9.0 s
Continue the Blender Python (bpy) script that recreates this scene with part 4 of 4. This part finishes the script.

---------------

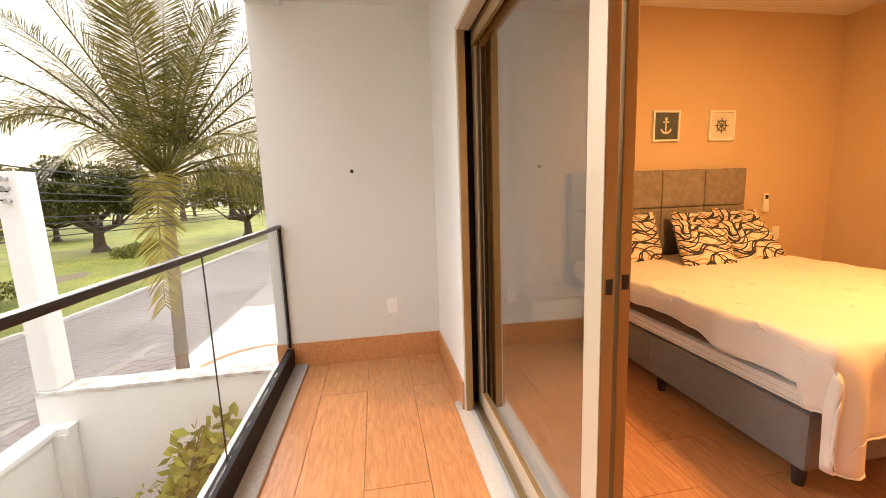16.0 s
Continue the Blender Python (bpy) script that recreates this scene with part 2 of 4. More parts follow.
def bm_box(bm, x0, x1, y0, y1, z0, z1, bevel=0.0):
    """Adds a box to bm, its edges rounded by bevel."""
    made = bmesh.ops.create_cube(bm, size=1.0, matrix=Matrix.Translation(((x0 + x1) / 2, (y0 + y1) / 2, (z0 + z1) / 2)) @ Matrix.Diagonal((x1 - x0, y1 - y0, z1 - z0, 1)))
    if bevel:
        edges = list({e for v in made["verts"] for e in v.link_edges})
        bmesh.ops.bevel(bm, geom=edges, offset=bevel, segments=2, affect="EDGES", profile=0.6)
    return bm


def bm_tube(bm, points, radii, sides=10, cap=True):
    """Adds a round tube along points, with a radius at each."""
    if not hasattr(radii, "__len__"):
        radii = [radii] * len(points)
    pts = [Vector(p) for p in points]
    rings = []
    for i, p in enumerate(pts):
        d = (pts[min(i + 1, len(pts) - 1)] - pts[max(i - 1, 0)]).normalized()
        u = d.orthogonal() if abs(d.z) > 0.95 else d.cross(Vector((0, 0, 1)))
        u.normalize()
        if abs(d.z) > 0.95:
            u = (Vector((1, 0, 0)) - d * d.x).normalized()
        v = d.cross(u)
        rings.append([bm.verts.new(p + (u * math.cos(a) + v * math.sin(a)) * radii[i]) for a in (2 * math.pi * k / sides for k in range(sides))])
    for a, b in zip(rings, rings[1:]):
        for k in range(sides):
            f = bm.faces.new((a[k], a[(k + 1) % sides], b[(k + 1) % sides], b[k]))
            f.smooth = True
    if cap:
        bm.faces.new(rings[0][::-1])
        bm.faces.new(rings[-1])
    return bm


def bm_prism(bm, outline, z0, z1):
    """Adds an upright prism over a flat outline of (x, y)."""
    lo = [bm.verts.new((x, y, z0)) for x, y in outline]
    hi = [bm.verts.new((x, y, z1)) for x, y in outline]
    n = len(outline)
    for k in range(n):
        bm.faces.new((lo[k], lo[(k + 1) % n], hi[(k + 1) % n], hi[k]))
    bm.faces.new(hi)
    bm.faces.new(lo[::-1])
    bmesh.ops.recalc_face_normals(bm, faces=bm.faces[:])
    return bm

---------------

### EXERCISE BRIEF
Copy out every line from the records that has the word "Python".

### THE ANSWER
Continue the Blender Python (bpy) script that recreates this scene with part 4 of 4. This part finishes the script.
Continue the Blender Python (bpy) script that recreates this scene with part 2 of 4. More parts follow.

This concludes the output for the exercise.